Work to be completed: Could the lines from the start of the data through the line with "timber pole near" be set down exactly, with no pictures among them?

Collected material:
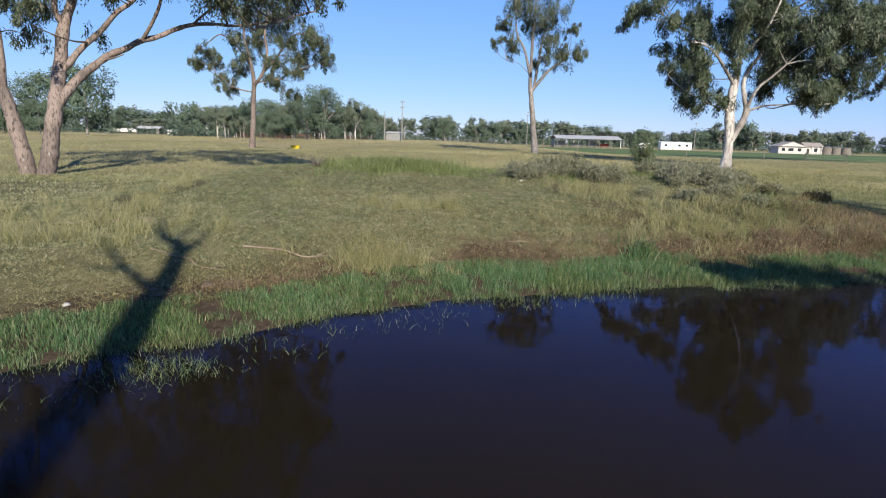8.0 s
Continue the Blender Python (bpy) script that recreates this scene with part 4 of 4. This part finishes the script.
# ---------------------------------------------------------------- paddock fittings
def tub(x, y):
    t = thing("feed_tub", "round bright yellow plastic feed tub standing in the paddock", "tub", stand(x, y))
    bm = bmesh.new()
    ring = [(0.42, 0.0), (0.51, 0.05), (0.53, 0.48), (0.57, 0.51), (0.57, 0.56), (0.51, 0.56), (0.48, 0.10), (0.0, 0.08)]
    for a, b in zip(ring, ring[1:]):
        bm.edges.new((bm.verts.new((a[0], 0, a[1])), bm.verts.new((b[0], 0, b[1]))))
    bmesh.ops.remove_doubles(bm, verts=bm.verts[:], dist=0.001)
    bmesh.ops.spin(bm, geom=bm.verts[:] + bm.edges[:], cent=(0, 0, 0), axis=(0, 0, 1), angle=2 * math.pi, steps=28)
    bmesh.ops.remove_doubles(bm, verts=bm.verts[:], dist=0.001)
    part("tub_shell", bm, M_YELLOW, t)
    for s in (-1, 1):
        part("rope_handle", (*tube(smooth_line([(s * 0.56, -0.12, 0.47), (s * 0.66, 0, 0.40), (s * 0.56, 0.12, 0.47)], 8), np.full(8, 0.012), 6), True), M_YELLOW, t)
    return t


tub(-24.4, 74.0)


def power_pole(x, y, tall, arms, label="grey timber power pole with a cross-arm"):
    p = thing("power_pole", label, "pole", stand(x, y), group="power poles")
    z = np.linspace(-0.5, tall, 8)
    part("pole", (*tube(np.stack([z * 0, z * 0, z], 1), np.linspace(0.15, 0.09, 8), 10), True), M_POLE, p)
    for k in range(arms):
        arm = part("cross_arm", block(-0.62, 0.62, -0.2, -0.07, tall - 0.45 - 1.3 * k, tall - 0.33 - 1.3 * k), M_POLE, p)
        for ix in (-0.55, -0.25, 0.25, 0.55):
            zz = tall - 0.33 - 1.3 * k
            part("insulator", (*tube([(ix, -0.13, zz), (ix, -0.13, zz + 0.1), (ix, -0.13, zz + 0.2)], [0.05, 0.08, 0.03], 6), True), M_STEEL, arm)
    return p


power_pole(-17.0, 150.8, 9.8, 2)
power_pole(-21.2, 150.0, 7.2, 0, "plain grey timber pole beside a small shed")
power_pole(25.4, 236.0, 13.2, 2)
power_pole(90.7, 236.0, 10.8, 1)
power_pole(118.0, 232.0, 9.5, 0, "plain grey timber pole near the house")


def fence(points, spacing, label, tall=1.15, rails=0, material=None, name="fence"):
    f = thing(name, label, "fence", (0, 0, 0))
    tops = []
    post = raw("post", *tube([(0, 0, -0.3), (0, 0, tall * 0.5), (0, 0, tall)], [0.07, 0.065, 0.06], 6), True)
    post.materials.append(material or M_POST)
    for (x0, y0), (x1, y1) in zip(points, points[1:]):
        n = max(1, round(math.hypot(x1 - x0, y1 - y0) / spacing))
        for k in range(n + 1):
            x, y = x0 + (x1 - x0) * k / n, y0 + (y1 - y0) * k / n
            o = part("post", post, material, f)
            o.location = (x, y, ground_z(x, y))
            tops.append((x, y, ground_z(x, y)))
    T = np.array(tops)
    for k in range(max(rails, 3)):
        h = tall * (k + 1) / (max(rails, 3) + 0.3)
        if rails:
            part("rail", (*tube(T + [0, -0.08, h], np.full(len(T), 0.06), 5), True), material, f)
        else:
            part("wire", (*tube(T + [0, -0.07, h], np.full(len(T), 0.012), 4), True), M_STEEL, f)
    return f


fence([(-6, 103), (20, 94), (45, 86), (75, 79), (110, 70)], 5.5, "wire stock fence with grey timber posts along the crop")
fence([(-75, 200), (-46, 196), (-30, 200)], 2.6, "rusty red stockyard rails below the trees", 1.6, 4, M_RAIL, "stockyard_fence")
fence([(-160, 250), (-90, 240), (-20, 235), (20, 240)], 7.0, "distant wire fence with timber posts", 1.2)


# ---------------------------------------------------------------- buildings
def window(parent, x, y, z, w, h):
    """A pane in a frame on a wall that faces the dam."""
    fr = part("window", merge([block(x - w / 2 - 0.08, x + w / 2 + 0.08, y - 0.06, y, z - 0.08, z), block(x - w / 2 - 0.08, x + w / 2 + 0.08, y - 0.06, y, z + h, z + h + 0.08),
                               block(x - w / 2 - 0.08, x - w / 2, y - 0.06, y, z, z + h), block(x + w / 2, x + w / 2 + 0.08, y - 0.06, y, z, z + h)]), M_WHITE, parent)
    part("pane", block(x - w / 2, x + w / 2, y - 0.03, y - 0.01, z, z + h), M_GLASS, fr)
    return fr


def ribbed_roof(x0, x1, y0, z0, y1, z1, pitch=0.5, thick=0.08):
    """A corrugated sheet from the eaves (y0, z0) to the ridge (y1, z1)."""
    n = int((x1 - x0) / pitch) * 4 + 1
    xs = np.linspace(x0, x1, n)
    up = 0.05 * np.array([0, 1, 1, 0])[np.arange(n) % 4]
    rows = [np.stack([xs, np.full(n, y), z + up - dz], 1) for y, z, dz in ((y0, z0, thick), (y0, z0, 0), (y1, z1, 0), (y1, z1, thick))]
    V = np.concatenate(rows)
    F = [(a * n + k, a * n + k + 1, (a + 1) % 4 * n + k + 1, (a + 1) % 4 * n + k) for a in range(4) for k in range(n - 1)]
    return V, np.array(F)


def machinery_shed(label, x, y, wide, deep, eaves, ridge, bays):
    s = thing("machinery_shed", label, "shed", stand(x, y))
    part("roof", ribbed_roof(-0.6, wide + 0.6, -0.8, eaves, deep * 0.5, ridge), M_ROOF, s)
    part("roof", ribbed_roof(-0.6, wide + 0.6, deep + 0.4, eaves, deep * 0.5 + 0.01, ridge), M_ROOF, s)
    part("end_wall", block(-0.1, 0, deep * 0.55, deep, -0.3, eaves - 0.1), M_STEEL, s)
    for k in range(bays + 1):
        c = wide * k / bays
        part("rear_post", block(c - 0.07, c + 0.07, deep - 0.07, deep + 0.07, -0.3, eaves - 0.12), M_STEEL, s)
    for k in range(1, bays):
        c = wide * k / bays
        part("rafter", merge([tube([(c, -0.2, eaves - 0.2), (c, deep * 0.5, ridge - 0.25)], [0.07, 0.07], 4), tube([(c, deep, eaves - 0.2), (c, deep * 0.5, ridge - 0.25)], [0.07, 0.07], 4), tube([(c, 0, eaves - 0.22), (c, deep, eaves - 0.22)], [0.06, 0.06], 4)]), M_STEEL, s)
    part("fascia_beam", block(-0.3, wide + 0.3, -0.3, -0.1, eaves - 0.28, eaves - 0.1), M_ROOF, s)
    for k in range(bays + 1):
        c = wide * k / bays
        part("post", block(c - 0.07, c + 0.07, -0.07, 0.07, -0.3, eaves - 0.12), M_WHITE if k == bays else M_STEEL, s)
    return s


machinery_shed("long open-fronted machinery shed with a pale metal roof", 38.8, 244.0, 25.6, 13.0, 3.5, 4.9, 6)
for k, (x, w, h) in enumerate(((41.0, 4.0, 2.4), (47.5, 5.0, 1.9), (54.0, 3.5, 2.6), (58.8, 3.8, 1.8))):
    mach = thing("farm_machine", "farm machine parked in the shade of the open shed", "machine", stand(x, 249.0), 0, "parked machines")
    part("body", bevelled(-w / 2, w / 2, -1, 1, 0.5, h, 0.15), M_MACHINE if k == 3 else M_STEEL, mach)
    for wx_ in (-w * 0.33, w * 0.33):
        for wy_ in (-1.15, 0.85):
            part("wheel", (*tube([(wx_, wy_, 0.55), (wx_, wy_ + 0.15, 0.55), (wx_, wy_ + 0.3, 0.55)], [0.5, 0.55, 0.5], 12), True), M_DARK, mach)

machinery_shed("far farm shed with a pale roof and open front", -221.0, 420.0, 15.5, 9.0, 3.6, 5.4, 4)

tank = thing("water_tank", "round pale corrugated water tank beside the shed", "tank", stand(73.0, 241.0), 0, "water tanks")
part("wall", (*tube([(0, 0, -0.2), (0, 0, 1.2), (0, 0, 2.4)], [2.5, 2.5, 2.5], 24), True), M_WHITE, tank)
part("lid", (*tube([(0, 0, 2.4), (0, 0, 2.45), (0, 0, 2.7)], [2.6, 2.6, 0.05], 24), False), M_ROOF, tank)


def cabin(x, y, wide, deep, tall):
    c = thing("site_cabin", "long white transportable cabin with three small dark windows", "cabin", stand(x, y))
    part("wall", block(0, wide, 0, deep, 0.2, tall), M_WHITE, c)
    part("roof", ribbed_roof(-0.2, wide + 0.2, -0.3, tall + 0.02, deep + 0.3, tall + 0.3), M_WHITE, c)
    for k in range(6):
        part("stump", block(0.3 + k * (wide - 0.9) / 5, 0.6 + k * (wide - 0.9) / 5, 0.2, 0.5, -0.3, 0.2), M_TANK, c)
    for p in (0.16, 0.60, 0.84):
        window(c, wide * p, 0, 1.5, 1.1, 0.8)
    part("door", block(wide * 0.36, wide * 0.36 + 0.9, -0.05, 0, 0.25, 2.2), M_CREAM, c)
    return c


cabin(79.2, 240.0, 12.2, 2.8, 3.0)


def house(x, y):
    h = thing("farmhouse", "low cream farmhouse with pale gabled roofs", "house", stand(x, y))
    part("wall", block(0, 10, 0, 5.6, -0.2, 2.7), M_CREAM, h)
    part("wing_wall", block(10.003, 16.6, 1.2, 5.6, -0.2, 2.9), M_CREAM, h)
    V = np.array([(-0.7, -0.7, 2.65), (10.5, -0.7, 2.65), (10.5, 6.2, 2.65), (-0.7, 6.2, 2.65), (4.9, -0.5, 4.45), (4.9, 6.0, 4.45)])
    bm = bmesh.new()
    vs = [bm.verts.new(v) for v in V]
    for f in ((0, 1, 4), (1, 2, 5, 4), (2, 3, 5), (3, 0, 4, 5), (0, 3, 2, 1)):
        bm.faces.new([vs[k] for k in f])
    part("roof", bm, M_TILE, h)
    gable = bmesh.new()
    gable.faces.new([gable.verts.new(v) for v in ((0.4, -0.72, 2.72), (9.4, -0.72, 2.72), (4.9, -0.55, 4.2))])
    bmesh.ops.solidify(gable, geom=gable.faces[:], thickness=0.05)
    part("gable", gable, M_WHITE, h)
    part("wing_roof", ribbed_roof(10.0, 17.2, 0.5, 2.9, 3.4, 4.3), M_TILE, h)
    part("wing_roof", ribbed_roof(10.0, 17.2, 6.2, 2.9, 3.41, 4.3), M_TILE, h)
    for wx_, w in ((1.8, 1.4), (4.6, 2.0), (7.8, 1.4)):
        window(h, wx_, 0, 0.9, w, 1.2)
    window(h, 14.6, 1.2, 0.9, 1.6, 1.3)
    part("door", block(11.2, 12.1, 1.14, 1.2, -0.1, 2.05), M_DARK, h)
    for px_ in (10.4, 13.0, 15.0, 16.5):
        part("veranda_post", block(px_ - 0.07, px_ + 0.07, 0.6, 0.74, -0.2, 2.85), M_WHITE, h)
    return h


house(117.6, 225.0)
for k, x in enumerate((137.2, 141.4, 145.8)):
    tk = thing("rainwater_tank", "round grey concrete rainwater tank beside the farmhouse", "tank", stand(x, 228.0 + k), 0, "rainwater tanks")
    part("wall", (*tube([(0, 0, -0.2), (0, 0, 1.3), (0, 0, 2.6)], [1.75, 1.75, 1.75], 24), True), M_TANK, tk)
    part("lid", (*tube([(0, 0, 2.6), (0, 0, 2.65), (0, 0, 2.9)], [1.8, 1.8, 0.05], 24), False), M_TANK, tk)

M_DIRT = plain_material("red_dirt", (0.141, 0.085, 0.053), (0.226, 0.148, 0.099), 0.4, 0.95)
tx = np.linspace(66, 230, 30)
TV = np.concatenate([np.stack([tx, np.full(30, yy), land(tx, np.full(30, yy)) + 0.06], 1) for yy in (221.0, 222.0, 223.5)])
k = np.arange(29)
TF = np.concatenate([np.stack([k + o, k + o + 1, k + o + 31, k + o + 30], 1) for o in (0, 30)])
me = raw("dirt_track", TV, TF)
me.materials.append(M_DIRT)
tagged(new("dirt_track", me), "reddish dirt track along the far edge of the crop", "track", kind="structure")

hut = thing("pump_shed", "small grey metal shed beside two poles", "shed", stand(-20.9, 151.0))
part("wall", block(0, 3.4, 0, 2.4, -0.2, 1.9), M_STEEL, hut)
part("roof", ribbed_roof(-0.15, 3.55, -0.2, 1.92, 2.6, 2.3), M_ROOF, hut)

truck = thing("truck", "long white truck trailer parked far off", "truck", stand(-235.0, 416.0))
part("body", bevelled(0, 13.0, 0, 2.6, 1.1, 3.4, 0.2), M_WHITE, truck)
part("cab", bevelled(13.2, 15.4, 0, 2.5, 0.8, 2.9, 0.3), M_WHITE, truck)
for k in range(4):
    part("wheel", (*tube([(2 + 3.6 * k, -0.05, 0.5), (2 + 3.6 * k, 0.15, 0.5), (2 + 3.6 * k, 0.35, 0.5)], [0.45, 0.5, 0.45], 10), True), M_DARK, truck)

barn = thing("white_shed", "small white gabled shed far off by the trees", "shed", stand(-200.0, 420.0))
part("wall", block(0, 6.2, 0, 5, -0.3, 2.5), M_WHITE, barn)
part("roof", ribbed_roof(-0.4, 6.6, -0.4, 2.5, 2.5, 3.5, 1.0), M_WHITE, barn)
part("roof", ribbed_roof(-0.4, 6.6, 5.4, 2.5, 2.51, 3.5, 1.0), M_WHITE, barn)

Right answer:
8.0 s
Continue the Blender Python (bpy) script that recreates this scene with part 4 of 4. This part finishes the script.
# ---------------------------------------------------------------- paddock fittings
def tub(x, y):
    t = thing("feed_tub", "round bright yellow plastic feed tub standing in the paddock", "tub", stand(x, y))
    bm = bmesh.new()
    ring = [(0.42, 0.0), (0.51, 0.05), (0.53, 0.48), (0.57, 0.51), (0.57, 0.56), (0.51, 0.56), (0.48, 0.10), (0.0, 0.08)]
    for a, b in zip(ring, ring[1:]):
        bm.edges.new((bm.verts.new((a[0], 0, a[1])), bm.verts.new((b[0], 0, b[1]))))
    bmesh.ops.remove_doubles(bm, verts=bm.verts[:], dist=0.001)
    bmesh.ops.spin(bm, geom=bm.verts[:] + bm.edges[:], cent=(0, 0, 0), axis=(0, 0, 1), angle=2 * math.pi, steps=28)
    bmesh.ops.remove_doubles(bm, verts=bm.verts[:], dist=0.001)
    part("tub_shell", bm, M_YELLOW, t)
    for s in (-1, 1):
        part("rope_handle", (*tube(smooth_line([(s * 0.56, -0.12, 0.47), (s * 0.66, 0, 0.40), (s * 0.56, 0.12, 0.47)], 8), np.full(8, 0.012), 6), True), M_YELLOW, t)
    return t


tub(-24.4, 74.0)


def power_pole(x, y, tall, arms, label="grey timber power pole with a cross-arm"):
    p = thing("power_pole", label, "pole", stand(x, y), group="power poles")
    z = np.linspace(-0.5, tall, 8)
    part("pole", (*tube(np.stack([z * 0, z * 0, z], 1), np.linspace(0.15, 0.09, 8), 10), True), M_POLE, p)
    for k in range(arms):
        arm = part("cross_arm", block(-0.62, 0.62, -0.2, -0.07, tall - 0.45 - 1.3 * k, tall - 0.33 - 1.3 * k), M_POLE, p)
        for ix in (-0.55, -0.25, 0.25, 0.55):
            zz = tall - 0.33 - 1.3 * k
            part("insulator", (*tube([(ix, -0.13, zz), (ix, -0.13, zz + 0.1), (ix, -0.13, zz + 0.2)], [0.05, 0.08, 0.03], 6), True), M_STEEL, arm)
    return p


power_pole(-17.0, 150.8, 9.8, 2)
power_pole(-21.2, 150.0, 7.2, 0, "plain grey timber pole beside a small shed")
power_pole(25.4, 236.0, 13.2, 2)
power_pole(90.7, 236.0, 10.8, 1)
power_pole(118.0, 232.0, 9.5, 0, "plain grey timber pole near the house")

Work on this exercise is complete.